● Instructions for the task:
Extract the lines from the start through the line that holds "tile skirting along", both included, omitting all images.

● Source excerpt:
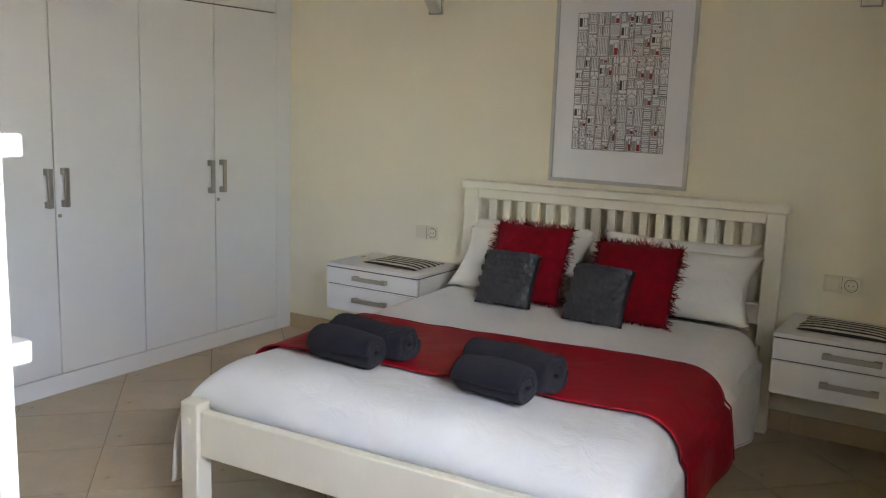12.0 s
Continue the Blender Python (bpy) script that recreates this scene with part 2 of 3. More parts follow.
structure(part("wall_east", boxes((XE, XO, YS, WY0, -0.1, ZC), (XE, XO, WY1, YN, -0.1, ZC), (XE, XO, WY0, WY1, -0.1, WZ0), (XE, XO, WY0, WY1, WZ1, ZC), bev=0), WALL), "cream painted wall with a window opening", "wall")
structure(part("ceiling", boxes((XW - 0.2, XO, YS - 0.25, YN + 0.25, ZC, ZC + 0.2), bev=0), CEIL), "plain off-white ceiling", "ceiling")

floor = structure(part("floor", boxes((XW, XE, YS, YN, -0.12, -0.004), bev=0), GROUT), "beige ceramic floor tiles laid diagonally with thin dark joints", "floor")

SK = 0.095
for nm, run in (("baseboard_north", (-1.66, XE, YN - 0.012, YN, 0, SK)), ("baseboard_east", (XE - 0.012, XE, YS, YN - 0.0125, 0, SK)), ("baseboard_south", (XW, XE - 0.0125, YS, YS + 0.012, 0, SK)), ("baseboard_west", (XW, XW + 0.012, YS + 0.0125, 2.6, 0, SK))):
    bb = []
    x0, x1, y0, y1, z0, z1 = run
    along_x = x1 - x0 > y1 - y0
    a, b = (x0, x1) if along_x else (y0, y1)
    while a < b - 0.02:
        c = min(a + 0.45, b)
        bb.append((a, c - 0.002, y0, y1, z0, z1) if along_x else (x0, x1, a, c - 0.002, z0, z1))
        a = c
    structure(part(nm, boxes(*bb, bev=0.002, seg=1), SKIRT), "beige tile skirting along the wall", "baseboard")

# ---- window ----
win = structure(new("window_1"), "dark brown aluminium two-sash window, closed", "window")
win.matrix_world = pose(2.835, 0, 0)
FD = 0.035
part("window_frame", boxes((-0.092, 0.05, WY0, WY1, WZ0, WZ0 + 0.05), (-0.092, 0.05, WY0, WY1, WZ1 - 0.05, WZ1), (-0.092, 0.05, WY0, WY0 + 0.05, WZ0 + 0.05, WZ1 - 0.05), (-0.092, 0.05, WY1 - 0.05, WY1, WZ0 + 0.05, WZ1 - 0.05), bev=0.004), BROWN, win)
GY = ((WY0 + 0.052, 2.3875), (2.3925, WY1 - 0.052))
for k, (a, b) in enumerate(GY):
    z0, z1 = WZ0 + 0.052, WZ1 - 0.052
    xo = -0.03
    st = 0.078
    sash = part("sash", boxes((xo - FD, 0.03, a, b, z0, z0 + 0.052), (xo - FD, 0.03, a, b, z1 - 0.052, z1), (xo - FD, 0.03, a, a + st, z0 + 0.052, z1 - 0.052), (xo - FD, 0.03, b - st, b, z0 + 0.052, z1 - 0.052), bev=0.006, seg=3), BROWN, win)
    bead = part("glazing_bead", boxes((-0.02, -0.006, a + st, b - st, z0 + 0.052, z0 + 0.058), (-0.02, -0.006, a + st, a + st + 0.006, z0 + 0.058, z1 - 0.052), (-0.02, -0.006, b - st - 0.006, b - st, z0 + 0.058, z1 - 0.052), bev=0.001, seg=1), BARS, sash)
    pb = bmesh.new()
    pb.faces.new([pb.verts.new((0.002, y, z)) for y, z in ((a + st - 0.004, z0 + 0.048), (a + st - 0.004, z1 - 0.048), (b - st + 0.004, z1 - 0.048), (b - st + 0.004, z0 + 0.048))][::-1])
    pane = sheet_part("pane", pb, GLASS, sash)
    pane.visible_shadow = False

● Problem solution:
12.0 s
Continue the Blender Python (bpy) script that recreates this scene with part 2 of 3. More parts follow.
structure(part("wall_east", boxes((XE, XO, YS, WY0, -0.1, ZC), (XE, XO, WY1, YN, -0.1, ZC), (XE, XO, WY0, WY1, -0.1, WZ0), (XE, XO, WY0, WY1, WZ1, ZC), bev=0), WALL), "cream painted wall with a window opening", "wall")
structure(part("ceiling", boxes((XW - 0.2, XO, YS - 0.25, YN + 0.25, ZC, ZC + 0.2), bev=0), CEIL), "plain off-white ceiling", "ceiling")

floor = structure(part("floor", boxes((XW, XE, YS, YN, -0.12, -0.004), bev=0), GROUT), "beige ceramic floor tiles laid diagonally with thin dark joints", "floor")

SK = 0.095
for nm, run in (("baseboard_north", (-1.66, XE, YN - 0.012, YN, 0, SK)), ("baseboard_east", (XE - 0.012, XE, YS, YN - 0.0125, 0, SK)), ("baseboard_south", (XW, XE - 0.0125, YS, YS + 0.012, 0, SK)), ("baseboard_west", (XW, XW + 0.012, YS + 0.0125, 2.6, 0, SK))):
    bb = []
    x0, x1, y0, y1, z0, z1 = run
    along_x = x1 - x0 > y1 - y0
    a, b = (x0, x1) if along_x else (y0, y1)
    while a < b - 0.02:
        c = min(a + 0.45, b)
        bb.append((a, c - 0.002, y0, y1, z0, z1) if along_x else (x0, x1, a, c - 0.002, z0, z1))
        a = c
    structure(part(nm, boxes(*bb, bev=0.002, seg=1), SKIRT), "beige tile skirting along the wall", "baseboard")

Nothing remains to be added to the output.